### What is needed
Leave the pictures out, and retype all of the material exactly as written.

### Dataset section
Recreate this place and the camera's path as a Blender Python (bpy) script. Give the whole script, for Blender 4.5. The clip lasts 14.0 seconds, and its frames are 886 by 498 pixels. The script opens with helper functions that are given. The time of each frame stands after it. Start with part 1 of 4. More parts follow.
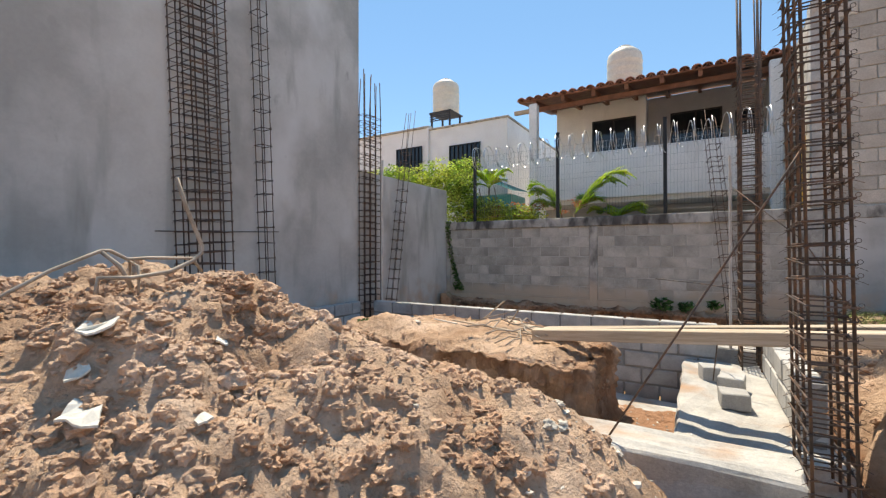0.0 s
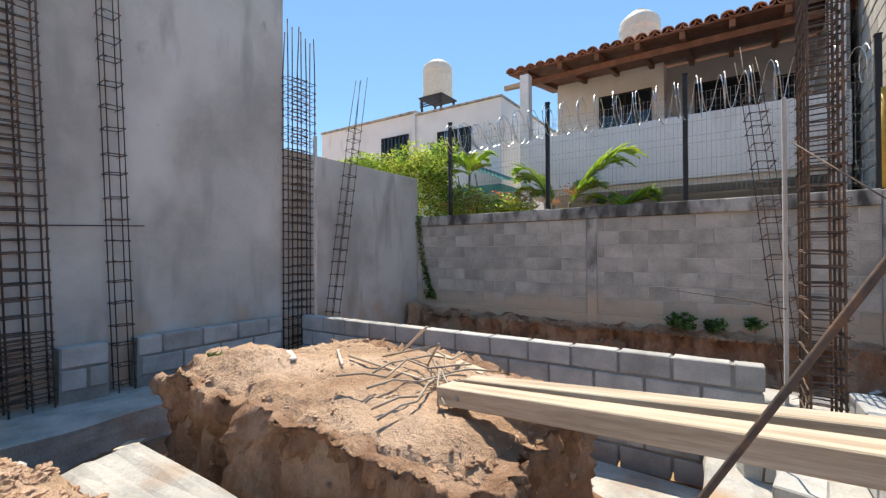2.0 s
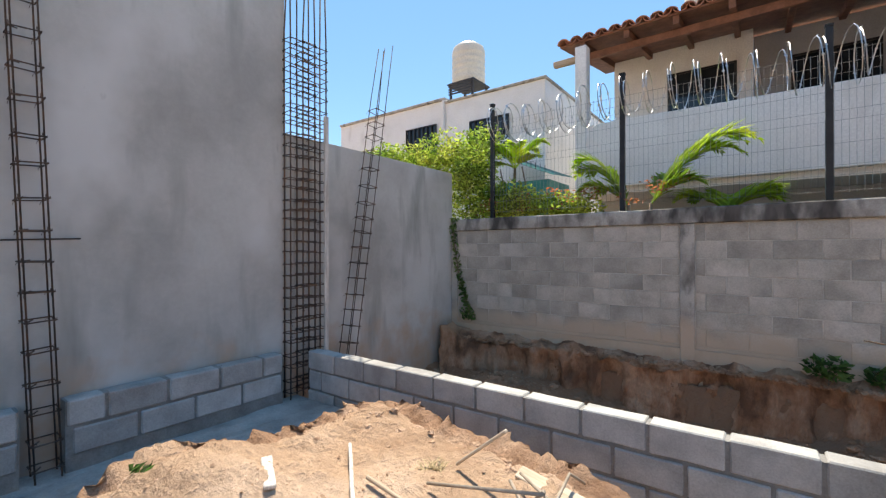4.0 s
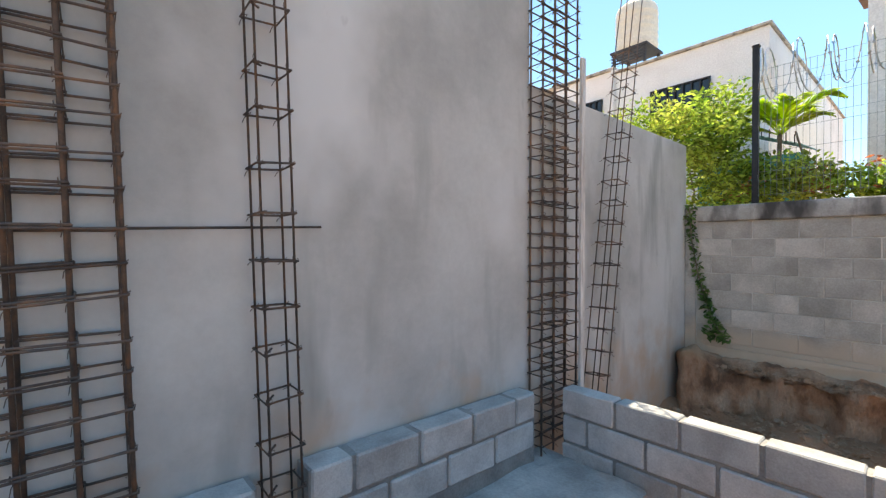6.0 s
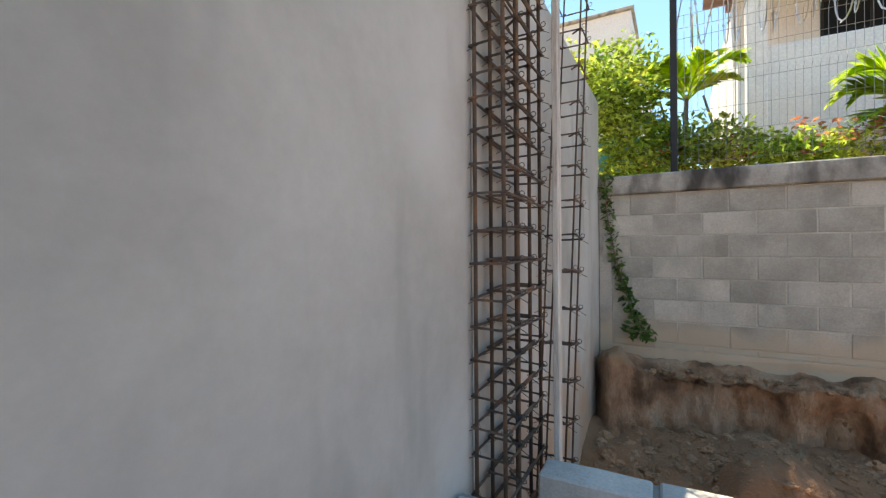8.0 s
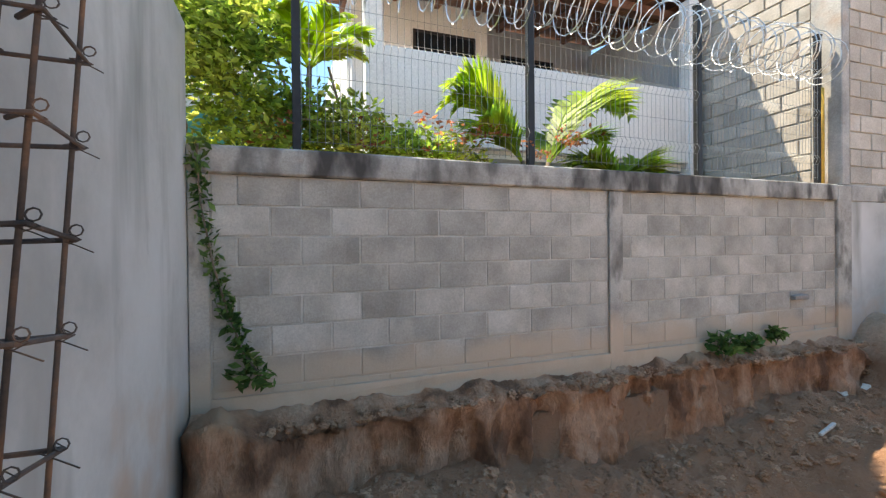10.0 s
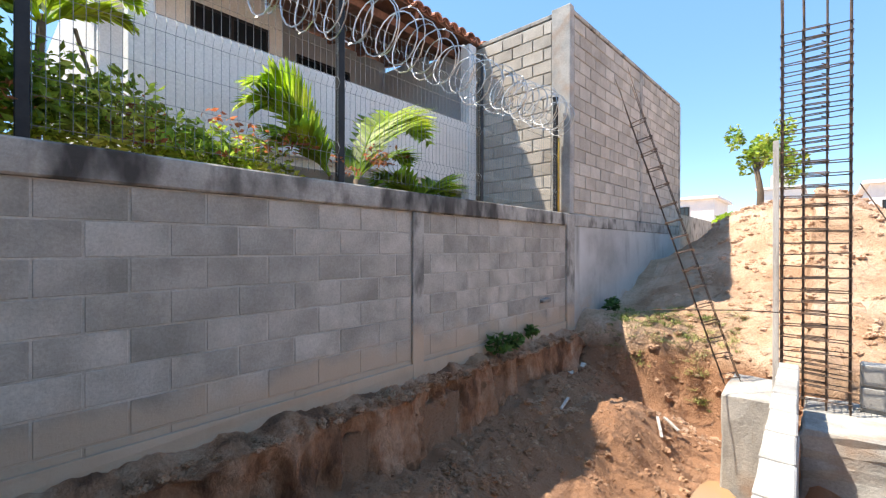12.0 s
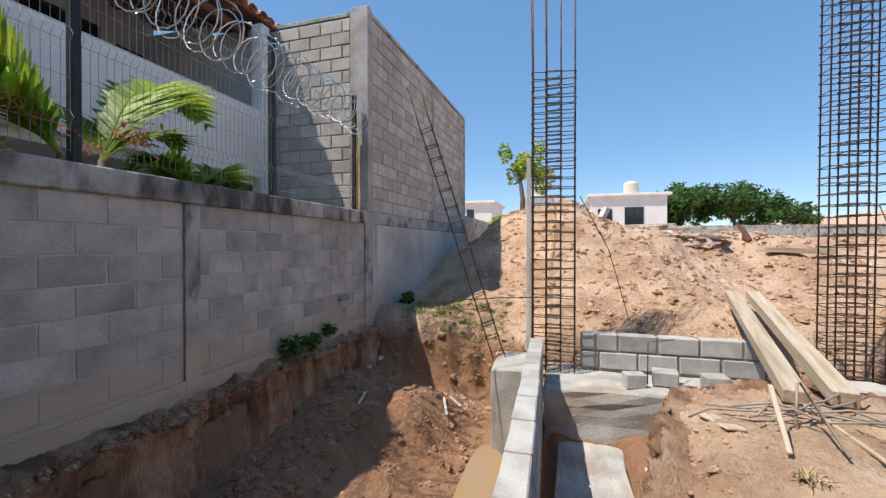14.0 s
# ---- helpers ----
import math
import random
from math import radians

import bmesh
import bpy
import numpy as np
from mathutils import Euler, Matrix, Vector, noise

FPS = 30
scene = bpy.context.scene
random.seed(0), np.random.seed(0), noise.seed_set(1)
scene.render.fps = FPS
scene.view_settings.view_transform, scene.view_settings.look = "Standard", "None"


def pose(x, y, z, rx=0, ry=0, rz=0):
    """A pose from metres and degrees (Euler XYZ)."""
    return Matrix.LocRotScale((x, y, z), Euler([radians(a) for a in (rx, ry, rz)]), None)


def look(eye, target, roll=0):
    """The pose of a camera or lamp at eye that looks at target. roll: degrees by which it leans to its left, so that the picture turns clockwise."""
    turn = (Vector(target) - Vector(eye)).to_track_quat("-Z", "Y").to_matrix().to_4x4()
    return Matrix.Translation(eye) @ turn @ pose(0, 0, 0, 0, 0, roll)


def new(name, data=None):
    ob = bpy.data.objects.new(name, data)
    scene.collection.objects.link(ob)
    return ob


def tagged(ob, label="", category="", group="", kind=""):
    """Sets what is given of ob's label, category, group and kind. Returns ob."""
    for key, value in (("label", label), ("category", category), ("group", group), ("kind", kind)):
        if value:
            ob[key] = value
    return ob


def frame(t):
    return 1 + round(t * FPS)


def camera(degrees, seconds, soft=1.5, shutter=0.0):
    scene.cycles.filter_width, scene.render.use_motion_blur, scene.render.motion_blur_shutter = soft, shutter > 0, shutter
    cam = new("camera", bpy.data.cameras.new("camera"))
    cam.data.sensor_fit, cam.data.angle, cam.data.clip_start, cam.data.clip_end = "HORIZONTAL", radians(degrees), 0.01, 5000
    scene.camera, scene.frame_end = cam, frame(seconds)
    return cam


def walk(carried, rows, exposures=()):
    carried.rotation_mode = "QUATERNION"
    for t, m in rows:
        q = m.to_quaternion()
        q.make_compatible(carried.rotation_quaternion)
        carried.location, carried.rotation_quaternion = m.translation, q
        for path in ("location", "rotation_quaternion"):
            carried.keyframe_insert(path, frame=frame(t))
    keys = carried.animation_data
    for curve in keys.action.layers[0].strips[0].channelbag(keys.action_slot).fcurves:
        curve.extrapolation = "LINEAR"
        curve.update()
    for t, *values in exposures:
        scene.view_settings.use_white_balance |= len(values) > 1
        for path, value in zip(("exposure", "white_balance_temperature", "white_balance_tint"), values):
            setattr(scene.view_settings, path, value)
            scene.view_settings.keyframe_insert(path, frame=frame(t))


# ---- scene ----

### Solved exercise
Recreate this place and the camera's path as a Blender Python (bpy) script. Give the whole script, for Blender 4.5. The clip lasts 14.0 seconds, and its frames are 886 by 498 pixels. The script opens with helper functions that are given. The time of each frame stands after it. Start with part 1 of 4. More parts follow.
0.0 s
2.0 s
4.0 s
6.0 s
8.0 s
10.0 s
12.0 s
14.0 s
# ---- helpers ----
import math
import random
from math import radians

import bmesh
import bpy
import numpy as np
from mathutils import Euler, Matrix, Vector, noise

FPS = 30
scene = bpy.context.scene
random.seed(0), np.random.seed(0), noise.seed_set(1)
scene.render.fps = FPS
scene.view_settings.view_transform, scene.view_settings.look = "Standard", "None"


def pose(x, y, z, rx=0, ry=0, rz=0):
    """A pose from metres and degrees (Euler XYZ)."""
    return Matrix.LocRotScale((x, y, z), Euler([radians(a) for a in (rx, ry, rz)]), None)


def look(eye, target, roll=0):
    """The pose of a camera or lamp at eye that looks at target. roll: degrees by which it leans to its left, so that the picture turns clockwise."""
    turn = (Vector(target) - Vector(eye)).to_track_quat("-Z", "Y").to_matrix().to_4x4()
    return Matrix.Translation(eye) @ turn @ pose(0, 0, 0, 0, 0, roll)


def new(name, data=None):
    ob = bpy.data.objects.new(name, data)
    scene.collection.objects.link(ob)
    return ob


def tagged(ob, label="", category="", group="", kind=""):
    """Sets what is given of ob's label, category, group and kind. Returns ob."""
    for key, value in (("label", label), ("category", category), ("group", group), ("kind", kind)):
        if value:
            ob[key] = value
    return ob


def frame(t):
    return 1 + round(t * FPS)


def camera(degrees, seconds, soft=1.5, shutter=0.0):
    scene.cycles.filter_width, scene.render.use_motion_blur, scene.render.motion_blur_shutter = soft, shutter > 0, shutter
    cam = new("camera", bpy.data.cameras.new("camera"))
    cam.data.sensor_fit, cam.data.angle, cam.data.clip_start, cam.data.clip_end = "HORIZONTAL", radians(degrees), 0.01, 5000
    scene.camera, scene.frame_end = cam, frame(seconds)
    return cam


def walk(carried, rows, exposures=()):
    carried.rotation_mode = "QUATERNION"
    for t, m in rows:
        q = m.to_quaternion()
        q.make_compatible(carried.rotation_quaternion)
        carried.location, carried.rotation_quaternion = m.translation, q
        for path in ("location", "rotation_quaternion"):
            carried.keyframe_insert(path, frame=frame(t))
    keys = carried.animation_data
    for curve in keys.action.layers[0].strips[0].channelbag(keys.action_slot).fcurves:
        curve.extrapolation = "LINEAR"
        curve.update()
    for t, *values in exposures:
        scene.view_settings.use_white_balance |= len(values) > 1
        for path, value in zip(("exposure", "white_balance_temperature", "white_balance_tint"), values):
            setattr(scene.view_settings, path, value)
            scene.view_settings.keyframe_insert(path, frame=frame(t))


# ---- scene ----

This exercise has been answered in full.